Another Precious "Peter" verse to encourage my healing heart is this one..
"Casting all your anxieties on him, because he cares for you".

I can trust him. He will take all my social anxieties. I can cast every single little care on him and trust him with my whole heart.

There is none other like him. He is my all and my truest love. My faithful friend ever true.

Monday, July 2, 2018

Jesus understands my pain. I long to comfort others


How To Hold A Hurting Heart
Alicia Bruxvoort

ALICIA BRUXVOORT

When Jesus saw her weeping and saw the other people wailing with her, a deep anger welled up within him, and he was deeply troubled … They told him, ‘Lord, come and see.’ Then Jesus wept.” John 11:33, 34b-35 (NLT)

What strikes me most about Jesus’ response to Mary’s grief isn’t what He saysIt’s what He doesn’t say.

Think about it — Jesus knows Mary’s weeping will soon turn to joy. He knows that He’s going to bring her brother back to life, and all the tears will be trumped by cheers. But Jesus doesn’t use the hope of a better tomorrow to avoid the imminent pain of today.

But Scripture reminds us we aren’t called to resolve someone’s tribulation; we’re commanded to share the gift of consolation.

To be honest, Jesus’ example challenges me to consider how I walk with the hurting people in my life. Grief can feel uncomfortable and awkward. And far too often, I want to fix someone’s struggle instead of share in their pain.

But Scripture reminds us we aren’t called to resolve someone’s tribulation; we’re commanded to share the gift of consolation.

Second Corinthians 1:3b-4 says, “… the God of all comfort … consoles us as we endure the pain and hardship of life so that we may draw from His comfort and share it with others in their own struggles” (VOICE).

We who’ve known the compassion of our heavenly Father are equipped to bring His comfort into any storm. We don’t need to worry about what to say — our imperfect presence often speaks louder than our perfect words. We just need to say yes to walking in the rain.

Romans 12:15, “Rejoice with those who rejoice, weep with those who weep.” (ESV)

Matthew 5:4, “Blessed are those who mourn — they will be comforted.” (VOICE)

Jeremiah 31:13b, “For I will turn their mourning into joy. I will comfort My people and replace their sorrow with gladness.” (VOICE)

This devotional really encouraged my heart. Alicia told the story of her being an angry, hurt teenager and took out het pain on her mum and sister. She then went for an angry walk in the rain.

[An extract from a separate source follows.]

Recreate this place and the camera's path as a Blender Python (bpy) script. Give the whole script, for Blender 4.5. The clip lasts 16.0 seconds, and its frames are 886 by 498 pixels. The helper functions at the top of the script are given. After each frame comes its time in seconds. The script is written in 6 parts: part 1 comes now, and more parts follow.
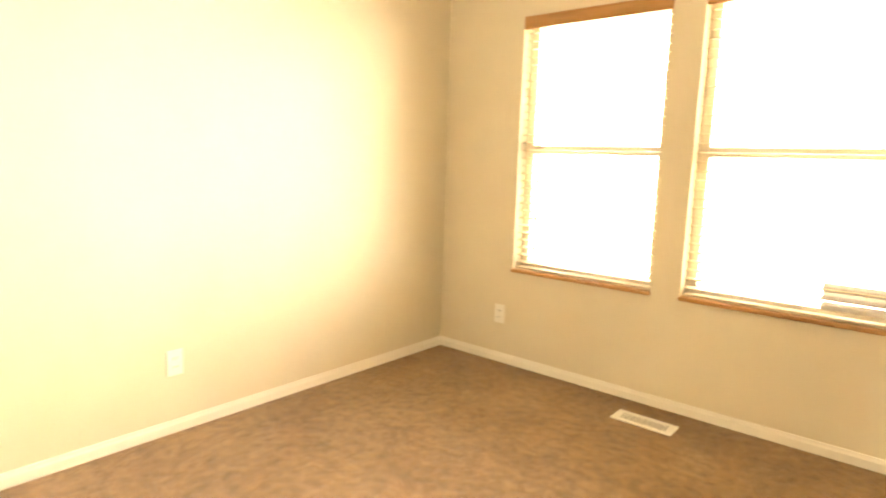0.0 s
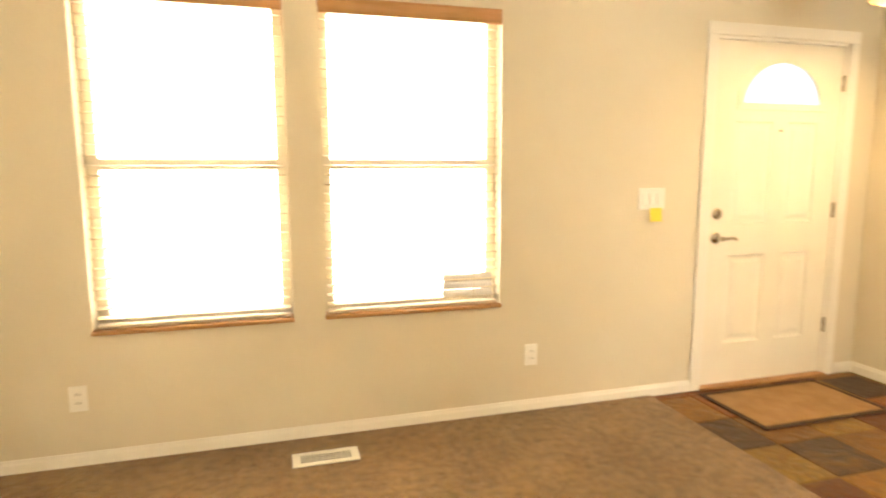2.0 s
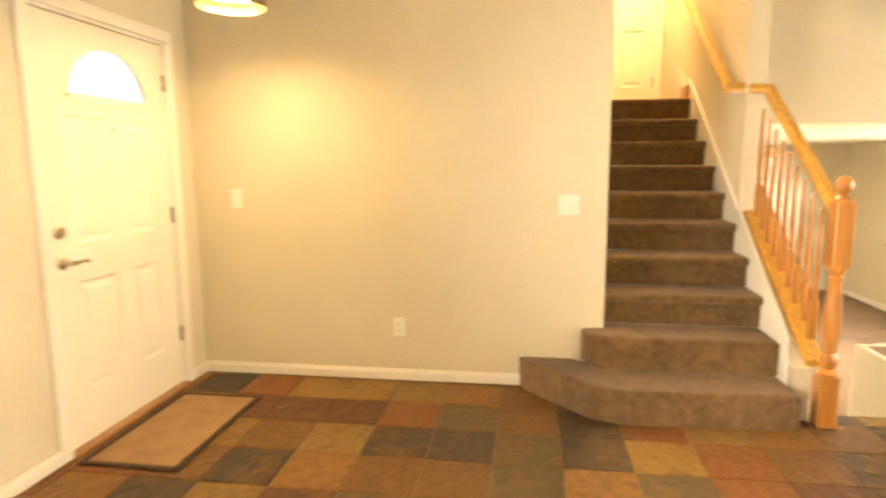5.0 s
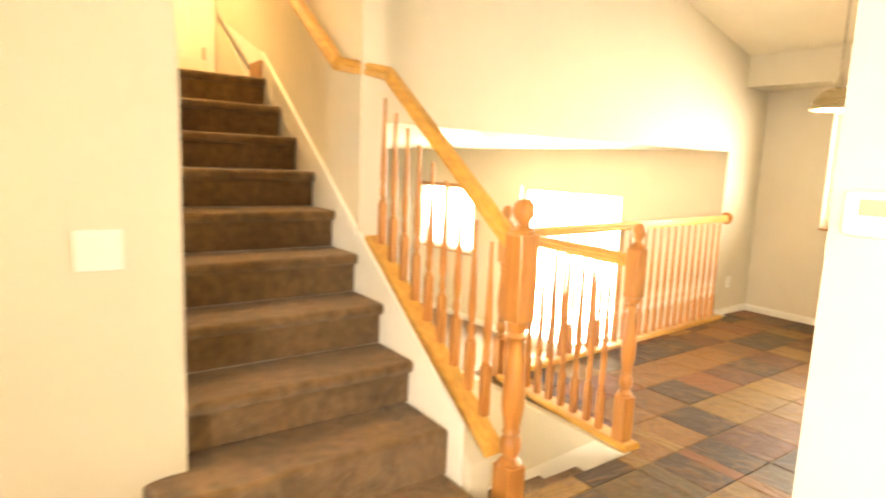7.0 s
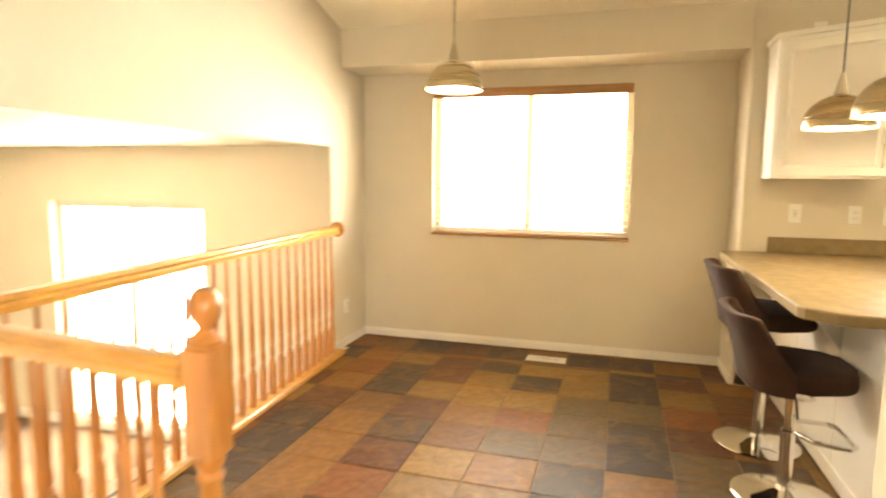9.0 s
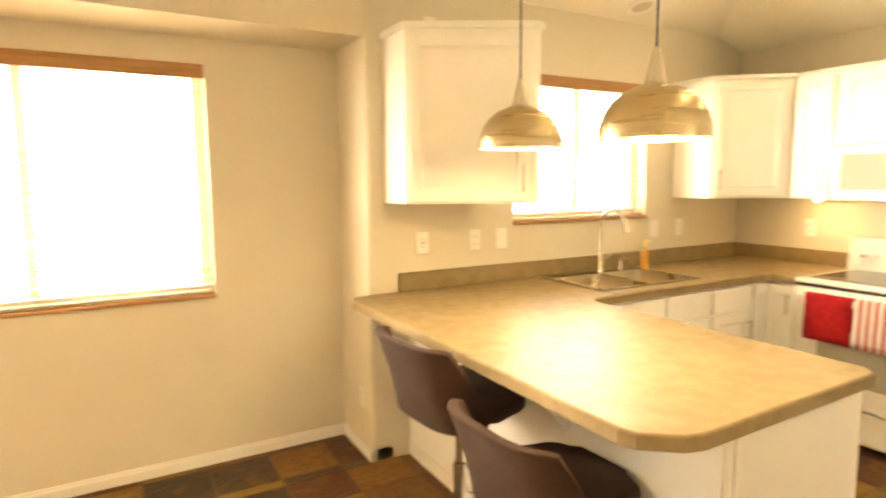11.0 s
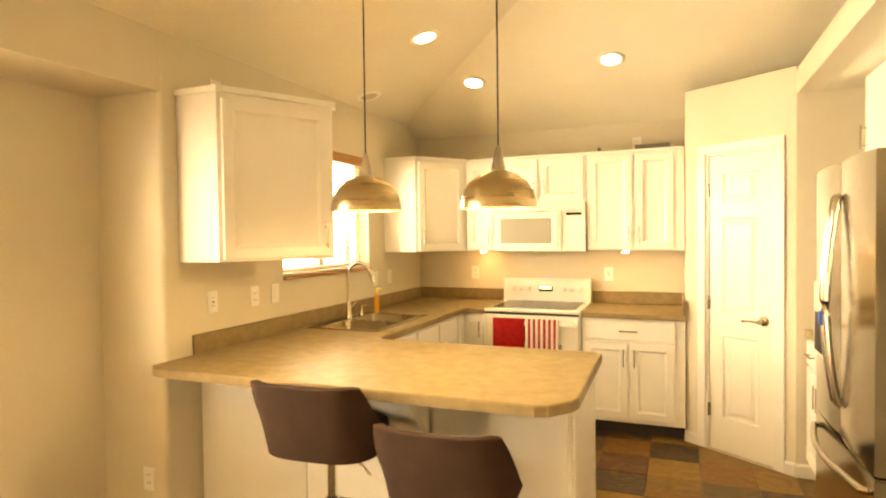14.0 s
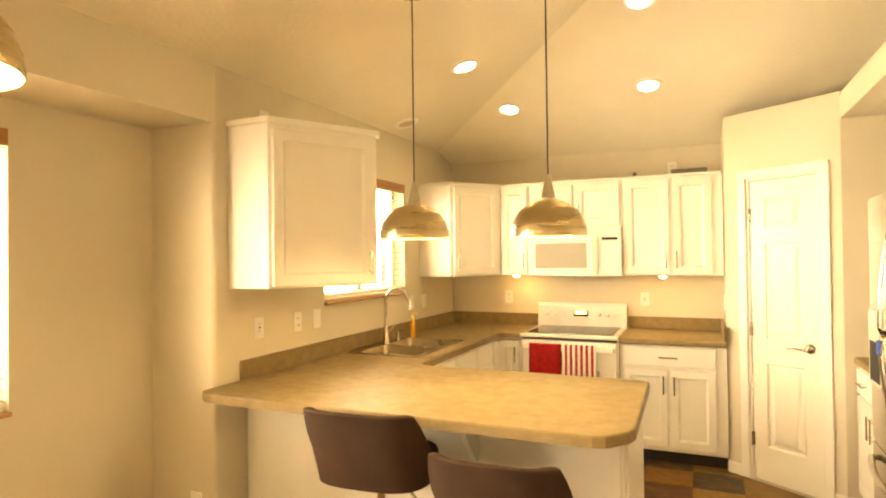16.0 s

Her mum met her in the rain an bff walked with her As Jesus walked with others in their pain.

This is so true:

But Scripture reminds us we aren’t called to resolve someone’s tribulation; we’re commanded to share the gift of consolation.

Rather, Jesus holds Mary’s heart before He heals it. He enters her pain before He restores her peace.

Lord please help me treat my hurting friends in this way. Please remind me to choose 'safe' friend's and family when I'm hurting.

Pain is precious to you. Mau it be handled with the tender loving care it deserves.